As dedicated teachers, we understand the importance of tailoring our teaching strategies to meet the needs of each student. When it comes to phonics lessons, finding ways to differentiate phonics instruction plays a crucial role. It helps us ensure that we are reaching all readers and they have a strong phonics foundation.
Whether you’re working with a small group, the whole class, or during literacy centers, personalized approaches can make a world of difference. Today, we’ll explore three effective ways to differentiate phonics instruction in these settings. I want to empower you to reach and inspire all your students!
Why Does Differentiation Matter?
Each student enters our classroom with a unique set of skills, experiences, and learning styles. By differentiating our phonics instruction, we can ensure that every learner receives the support and guidance they need. We are able to meet students where they are. We can provide targeted instruction that addresses their individual strengths and see areas for improvement, too.

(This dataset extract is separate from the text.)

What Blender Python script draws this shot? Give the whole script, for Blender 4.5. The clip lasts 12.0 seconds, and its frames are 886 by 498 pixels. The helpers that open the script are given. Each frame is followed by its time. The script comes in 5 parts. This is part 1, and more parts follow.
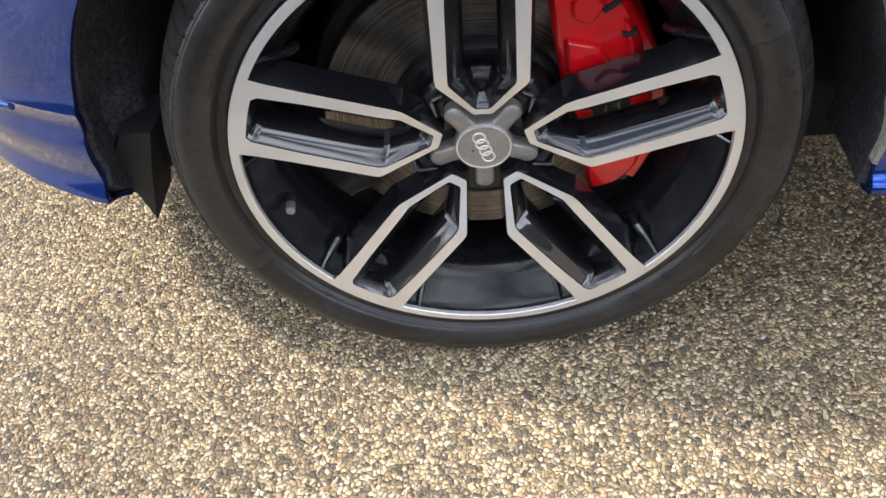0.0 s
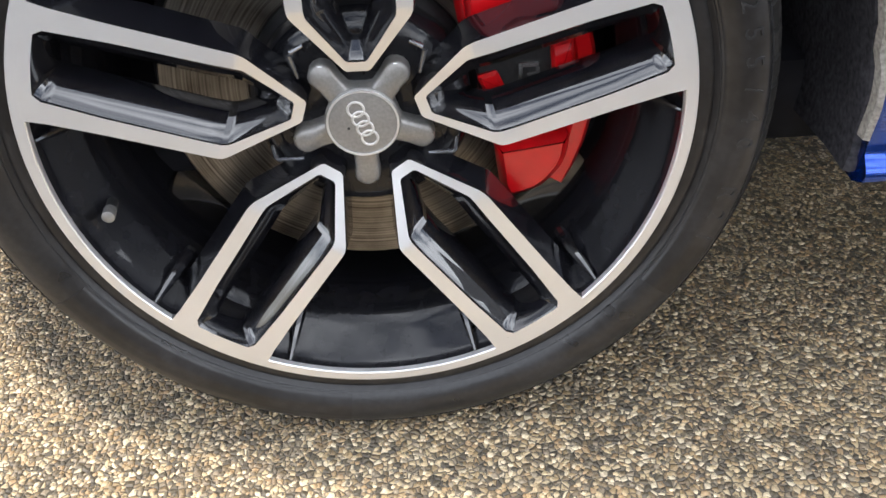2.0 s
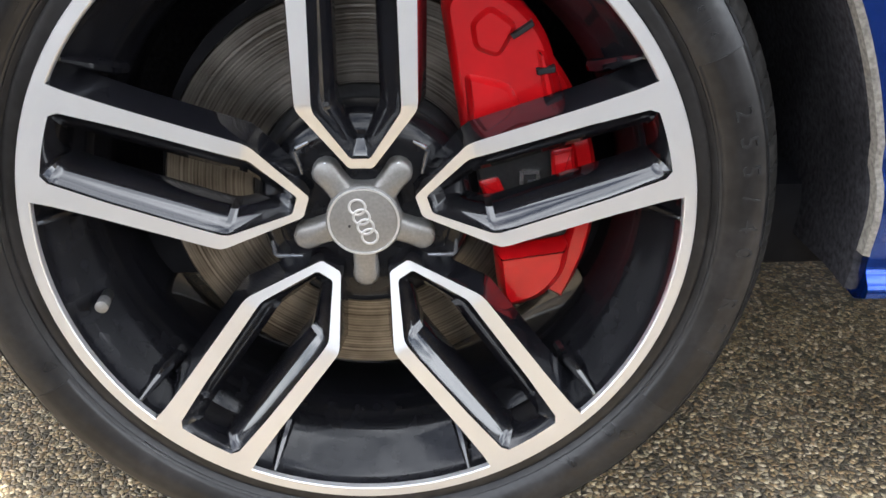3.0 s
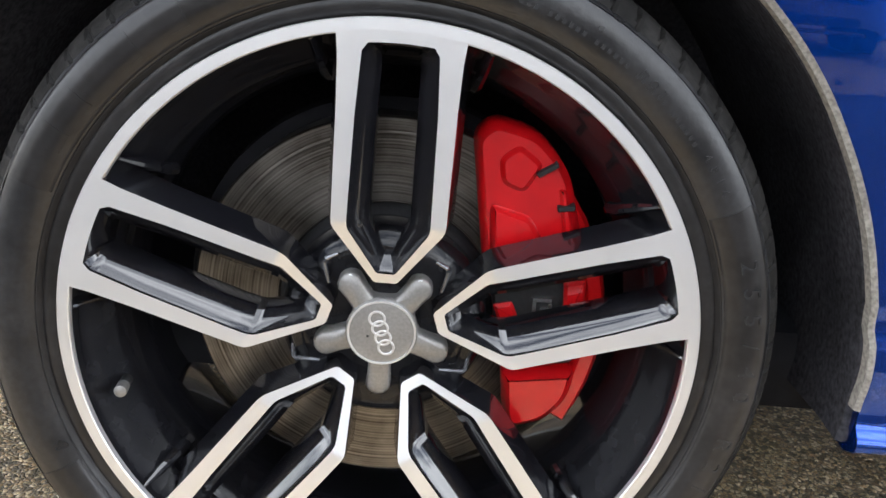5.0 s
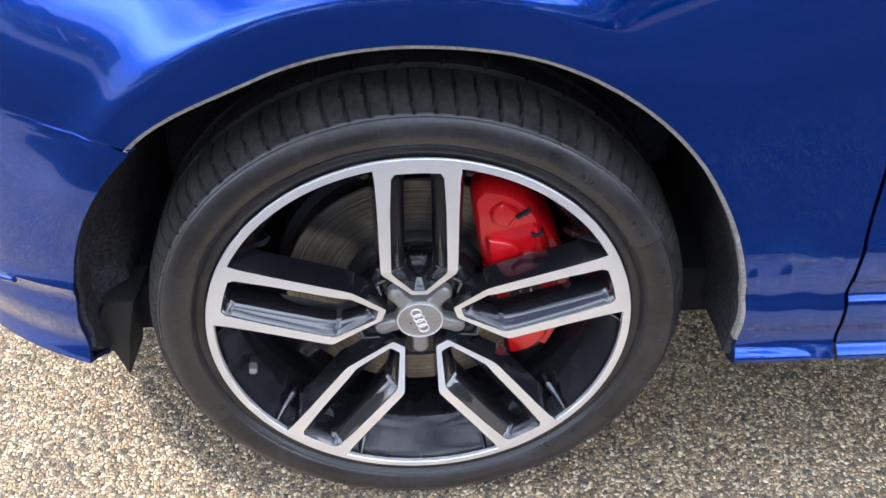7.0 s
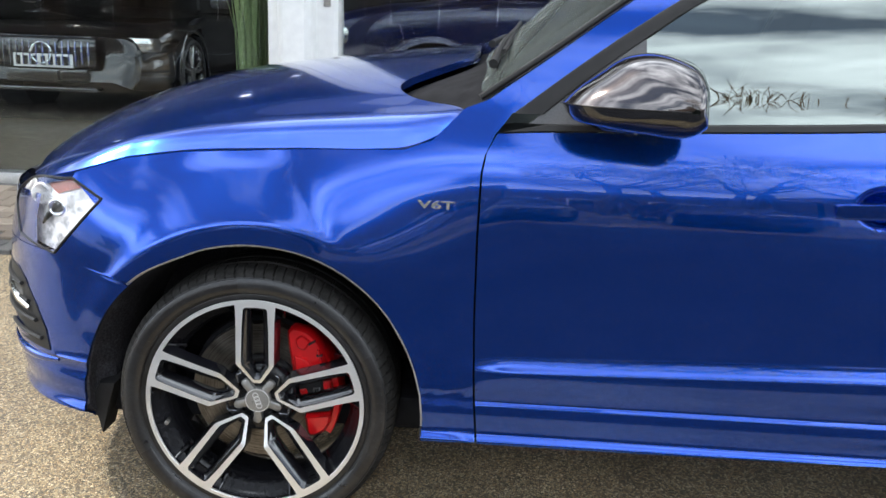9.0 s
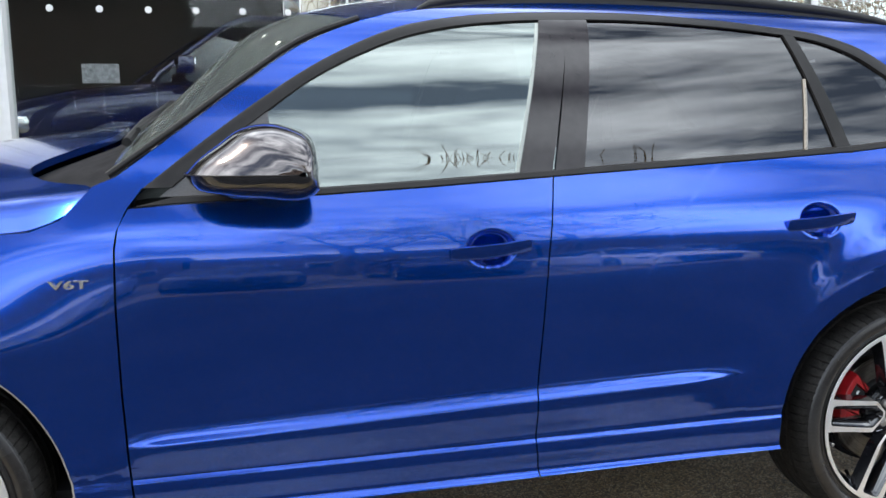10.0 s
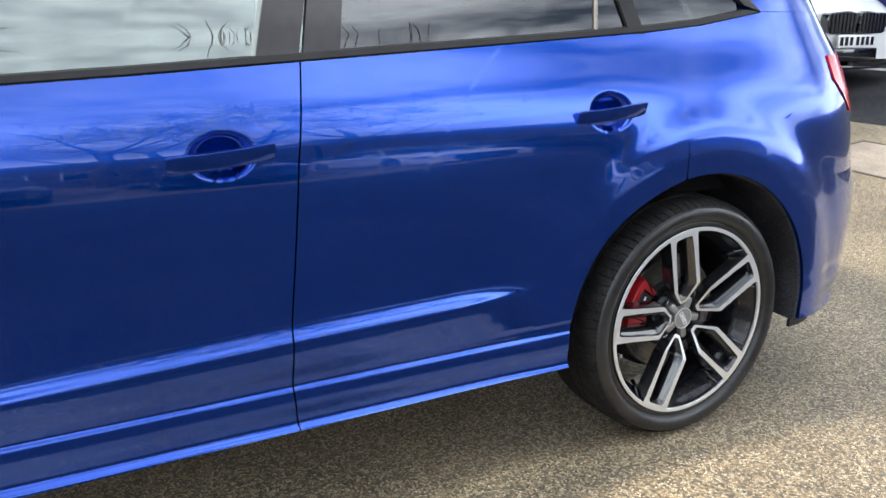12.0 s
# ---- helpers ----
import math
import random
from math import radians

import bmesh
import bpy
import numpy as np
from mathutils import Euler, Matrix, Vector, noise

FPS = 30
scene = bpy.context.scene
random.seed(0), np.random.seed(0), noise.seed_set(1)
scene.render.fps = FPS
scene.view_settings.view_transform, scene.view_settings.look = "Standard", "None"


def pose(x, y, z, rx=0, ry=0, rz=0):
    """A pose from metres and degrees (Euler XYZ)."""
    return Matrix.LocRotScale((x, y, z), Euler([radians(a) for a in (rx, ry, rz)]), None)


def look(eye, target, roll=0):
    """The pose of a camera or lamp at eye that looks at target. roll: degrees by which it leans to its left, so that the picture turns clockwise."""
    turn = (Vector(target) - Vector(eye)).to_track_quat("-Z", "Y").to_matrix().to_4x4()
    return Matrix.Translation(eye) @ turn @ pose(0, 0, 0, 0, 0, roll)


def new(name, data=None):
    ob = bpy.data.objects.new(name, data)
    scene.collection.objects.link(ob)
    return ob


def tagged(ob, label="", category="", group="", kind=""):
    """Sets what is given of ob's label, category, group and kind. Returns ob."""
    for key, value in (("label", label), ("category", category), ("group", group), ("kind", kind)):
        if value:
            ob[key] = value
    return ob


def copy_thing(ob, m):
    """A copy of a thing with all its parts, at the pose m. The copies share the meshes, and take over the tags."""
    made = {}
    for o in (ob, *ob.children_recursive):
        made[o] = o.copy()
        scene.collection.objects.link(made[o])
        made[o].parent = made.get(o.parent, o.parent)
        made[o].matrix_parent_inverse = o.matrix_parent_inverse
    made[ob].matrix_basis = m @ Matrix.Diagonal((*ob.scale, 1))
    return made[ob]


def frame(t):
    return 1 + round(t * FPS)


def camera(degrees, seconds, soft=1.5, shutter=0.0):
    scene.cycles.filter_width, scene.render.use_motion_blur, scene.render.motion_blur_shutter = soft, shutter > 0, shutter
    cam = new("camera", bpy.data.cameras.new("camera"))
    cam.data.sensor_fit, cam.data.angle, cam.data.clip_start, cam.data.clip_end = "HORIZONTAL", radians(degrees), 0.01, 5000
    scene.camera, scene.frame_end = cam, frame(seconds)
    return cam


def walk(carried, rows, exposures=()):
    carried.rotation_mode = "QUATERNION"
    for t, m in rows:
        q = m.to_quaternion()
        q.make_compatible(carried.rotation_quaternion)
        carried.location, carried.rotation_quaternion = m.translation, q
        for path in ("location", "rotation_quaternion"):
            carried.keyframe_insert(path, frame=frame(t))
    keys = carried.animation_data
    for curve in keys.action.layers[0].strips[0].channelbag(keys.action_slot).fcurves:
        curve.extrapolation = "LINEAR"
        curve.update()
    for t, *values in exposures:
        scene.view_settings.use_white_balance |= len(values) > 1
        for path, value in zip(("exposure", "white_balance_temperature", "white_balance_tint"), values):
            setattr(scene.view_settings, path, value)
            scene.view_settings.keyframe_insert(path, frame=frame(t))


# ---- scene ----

With the Science of Reading research rising to the top, we have learned that it can take up to six weeks for students to master a phonics skill. Sure, we need whole group instruction to keep kids moving along a phonics progression, but we also need to keep reinforcing taught skills over time. You can keep practicing skills by following a scope and sequence that introduces a new skill but circles back to previously taught skills over and over.
From here, you can provide whole group instruction to keep introducing new skills and practicing old phonics skills. You can also use your small group time, intervention time, or literacy center time to allow students to work on skills that are specific to their phonics needs. Let’s look at ways to differentiate both!
3 Ways to Differentiate Your Phonics Instruction
Whole Group Instruction
There are a few ways to differentiate phonics instruction in a whole group setting (and you may already be doing some of them!). First, you can vary your instructional techniques. Try using a combination of teaching approaches to meet the needs of students. You can use visual aids and anchor charts to help introduce new phonics patterns. You can use songs or chants to help students learn the new phonics skills, too.
Another way to differentiate instruction is to pay close attention to scaffolding. You can provide scaffolded support to meet the needs of struggling students. Break down complex phonics concepts into smaller, manageable steps. Offer additional modeling, guided practice, and explicit feedback to reinforce learning. Provide extra practice opportunities through differentiated worksheets or activities that focus on specific skills.
Finally, you can ask questions with varying levels of difficulty. For example, if you are working through vowel teams, you could have some students read or write the word “team” and others do a word with more difficulty like “chickpea”. You may already naturally change up your lines of questioning for your students, but when you are intentional about it, you can see greater growth. \
Small Group Instruction
Another way to differentiate phonics instruction is to use reading small groups. You can group students together based on phonics skills they need to practice and that you want to reinforce. For example, if you have several students who need to work on digraphs, put them together and use a decodable text with a focus on digraphs. After reading, you can do some word work with digraphs and a dictation sentence or guided writing activity.
I have sets of decodable readers that follow a solid phonics scope and sequence that are perfect for reading small groups. Each set has the decodable text in a printable book, passage, and digital formats with scripted lesson plans, word work activities, teaching posters, parent involvement notes, and more!
You could also use decodable passages in small groups in a similar way. You can do a small group lesson with a decodable passage very similar to how you would do a lesson with a decodable book. Learn more about using decodable passages in small groups HERE.
The last suggestion I have for you may not seem easy at first, but it really is simple! Differentiate phonics instruction through literacy centers. If you use a solid progression of skills, and know where your readers need support, you can do this easily.
Design literacy centers with a progression of skills. Begin with foundational phonics activities and gradually increase the complexity as students become more proficient. This ensures a scaffolded approach to learning and allows students to build upon their prior knowledge.
For example, one group may play a digraph game in their word work station while another is playing a CVC short vowel game in their word work station.
You can easily do this for word work stations, book making stations, game stations, writing stations, and more!
Did you know we have sets of literacy centers that follow a phonics progression AND make all of these stations possible for you? You can get a bundle of over 100 literacy centers that begin with the alphabet and end in vowel teams. Differentiating literacy centers has never been easier!
By differentiating phonics instruction in whole group, small group, and literacy center settings, you can effectively meet the diverse learning needs of your students. You can provide targeted support and engage students in meaningful phonics learning experiences. Remember, differentiation helps students to develop strong phonics skills and fosters a love for reading, setting them up for future literacy success.